Fuites de lait en Belgique
La ferme-usine des 1 000 vaches, près d’Abbeville, accentue la crise de la production laitière. Explications.
dans l’hebdo N° 1357 Acheter ce numéro
La ferme des 1 000 vaches, accélérateur de crise ? La fin des quotas laitiers, depuis le 1er avril, a fait sauter la dernière protection des éleveurs contre la volatilité des cours mondiaux et la concurrence des fermes-usines en Europe, contribuant à la crise de la production laitière. Ainsi, une bonne partie du lait produit par la ferme des 1 000 vaches, à Drucat, près d’Abbeville (Somme), s’en va en Belgique vers deux laiteries, dont celle de Zonhoven, à 340 kilomètres de Drucat. Là-bas, la société Limelco fabrique des fromages, des desserts et des boissons lactées pour de grandes marques comme Danone.
« Le ramassage a lieu** toutes les 48 heures et l’entreprise de transport ne livre qu’en Belgique »,* assure Michel Kfoury, président de Novissen, une association locale opposée à la ferme des 1 000 vaches. Les milliers de litres de lait sont vendus en Belgique à un prix défiant toute concurrence : « De grandes quantités de lait à bas prix arrivent sur le marché belge alors qu’on a déjà un tarif très bas, entre 25 et 26 centimes le litre.

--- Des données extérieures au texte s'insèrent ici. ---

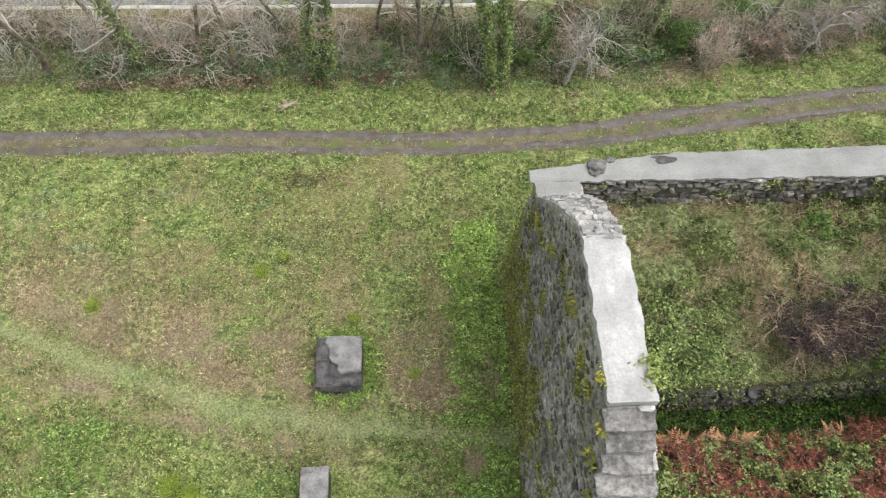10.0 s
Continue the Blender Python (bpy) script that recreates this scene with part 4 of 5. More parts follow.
stuff("bank_ivy", leaves_mesh("bank_ivy", p, rng.uniform(0.06, 0.12, len(x)), 0.45, 0.65), dark_bank_leaf, "dark green leaves on the bank beside the end wall", "ivy")
x, y = sown(1500, WEST, EAST, -11, -6.3, lambda x, y: front(x, y) * (0.3 + 0.7 * smooth(0.5, 0.6, soft_noise(x, y, 1.6, 3, 4))))
stuff("bank_canes", canes_mesh("bank_canes", x, y, rng.uniform(0.4, 1.1, len(x)), rng.uniform(0.3, 0.8, len(x))), cane, "dead brown canes arching over the brambles", "canes")


SHEEN = [(25.2, -1.2, 1.9, 1.7), (23.0, -3.5, 2.0, 1.9), (20.8, -6.0, 1.3, 2.0), (20.3, -8.3, 1.7, 1.6), (17.9, -9.5, 1.4, 1.2), (24.0, -7.2, 1.1, 0.9), (28.0, 4.0, 1.6, 2.4)]
x, y = sown(285000, 14.9, 35, -11.5, 9.0, lambda x, y: east_thicket(x, y) * (0.12 + 0.88 * smooth(0.38, 0.54, soft_noise(x, y, 0.8, 5))))
p = on_ground(x, y, 0.02, 0.15)
p[:, 2] += (0.35 + 1.2 * smooth(1, -6, y)) * mound(x, y, 6, 1.0) * rng.uniform(0.6, 1.0, len(x))
stuff("east_brambles", leaves_mesh("east_brambles", p, rng.uniform(0.05, 0.10, len(x)), 0.45, 0.55), east_leaf, "rank green brambles and nettles beyond the path", "brambles")
x, y = sown(260000, 14.9, 35, -11.5, 9.0, lambda x, y: east_thicket(x, y) * np.maximum(0.95 * blobs(x, y, SHEEN, 2, 0.9) * smooth(0.40, 0.52, soft_noise(x, y, 1.1, 6, 4)), 0.15 * smooth(0.50, 0.60, soft_noise(x, y, 1.3, 0, 4))))
p = on_ground(x, y, 0.1, 0.3)
p[:, 2] += (0.35 + 1.2 * smooth(1, -6, y)) * mound(x, y, 6, 1.0)
stuff("pale_reed_grass", blades_mesh("pale_reed_grass", p, rng.uniform(0.10, 0.26, len(x)), rng.uniform(0.016, 0.032, len(x)), 0.85), reed_leaf, "pale grey-green grass lying over the brambles", "grass")
x, y = sown(50000, 20, 36, -14, 3.0, lambda x, y: east_thicket(x, y) * blobs(x, y, [(28.6, 0.1, 1.2, 1.8), (28.3, -2.6, 1.6, 1.2), (22.3, -2.5, 0.8, 0.6), (23.9, -6.2, 0.8, 0.5), (18.3, -5.8, 1.0, 0.5), (30.5, -5.0, 2.0, 3.0)], 7))
p = on_ground(x, y, 0.1, 0.5)
p[:, 2] += 0.5 * mound(x, y, 6, 1.5)
stuff("dark_scrub", leaves_mesh("dark_scrub", p, rng.uniform(0.06, 0.12, len(x)), 0.45, 0.5), thicket_leaf, "dark scrub on rough ground", "scrub")
x, y = sown(80000, 18, 35, -11.5, 3.0, lambda x, y: east_thicket(x, y) * blobs(x, y, [(25.9, -5.8, 1.3, 1.5), (24.4, -8.9, 1.5, 1.7), (27.5, -4.5, 1.6, 2.0), (27.5, -8.5, 2.0, 2.0)], 9, 0.7))
stuff("scrub_stems", blades_mesh("scrub_stems", on_ground(x, y, 0.3, 0.7), rng.uniform(0.2, 0.45, len(x)), rng.uniform(0.012, 0.024, len(x)), 0.85), straw, "dry brown stems in the scrub", "stems")


# rough growth west of the end wall, near the small pier
def west_rough(x, y):
    return ((x < WEST - 0.6) & (y < -5.0)) * smooth(0.42, 0.62, soft_noise(x, y, 2.6, 4) + 0.25 * smooth(-31, -27, x) * smooth(-5.2, -6.5, y)) * meadow(x, y)


x, y = sown(45000, -48, WEST, -12, -5, west_rough)
stuff("rough_herbs", leaves_mesh("rough_herbs", on_ground(x, y, 0.05, 0.35), rng.uniform(0.06, 0.13, len(x)), 0.5, 0.55), lush_leaf, "rough green herbs at the foot of the wall", "herbs")


# bracken: arching fronds with paired leaflets
def fronds_mesh(name, bases, length, upright=0.5):
    verts, faces = [], []
    for b, L in zip(bases, length):
        yaw, bend = random.uniform(0, 6.28), random.uniform(0.5, 1.3)
        d, s = Vector((math.cos(yaw), math.sin(yaw), 0)), Vector((-math.sin(yaw), math.cos(yaw), 0))
        n = 9
        for i in range(1, n + 1):
            t = i / n
            c = Vector(b) + d * (L * t * (1 - upright * 0.4)) + Vector((0, 0, 1)) * (L * (upright * 1.3 * t - bend * 0.55 * t * t))
            w = L * 0.30 * (1.05 - t)
            for sign in (-1, 1):
                k = len(verts)
                tip = c + s * (sign * w) + d * (w * 0.45) - Vector((0, 0, w * random.uniform(0.0, 0.5)))
                verts += [c - d * (L * 0.045), c + d * (L * 0.045), tip]
                faces.append([k, k + 1, k + 2])
    return mesh_of(name, [tuple(v) for v in verts], faces)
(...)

Cela crée une pression à la baisse sur les prix », constate Gwenaëlle Martin, chargée de mission sur la politique agricole à la Fédération unie de groupements d’éleveurs et d’agriculteurs (Fugea), une organisation belge proche de la Confédération paysanne. « La baisse du prix du lait accentue la diminution du nombre de petits producteurs et provoque le regroupement de fermes qui ont investi pour produire de plus en plus et exporter leur lait », déplore Gwenaëlle Martin. « On constate le même phénomène en France, ajoute Michel Kfoury. Or, la ferme-usine de Drucat n’est pas rentable avec ses 500 vaches, et aucune laiterie française ne travaille actuellement avec elle », notamment en raison de la surproduction laitière en France.
La crise actuelle a fait chuter le prix du litre de lait en dessous des coûts de production. Michel Ramery, propriétaire de la ferme-usine et riche entrepreneur du BTP dans le Nord-Pas-de-Calais, en convient. Il a demandé à la préfecture l’extension du cheptel de la ferme à 880 bêtes. Une course au gigantisme et à la rentabilité qui met vent debout les opposants, lesquels pointent les risques sanitaires et environnementaux du déversement en masse des lisiers sur le territoire. Les petits éleveurs de la région sont eux aussi inquiets, car mis en concurrence avec une usine qui emploie des salariés low cost. « Le gouvernement doit exiger que la Commission européenne reconnaisse l’état de crise, pour que les éleveurs ne soient plus jamais payés en dessous de leurs coûts de production », revendique la Confédération paysanne. Elle a cependant peu de chance d’être entendue, bien que les indicateurs soient au rouge dans l’Union européenne.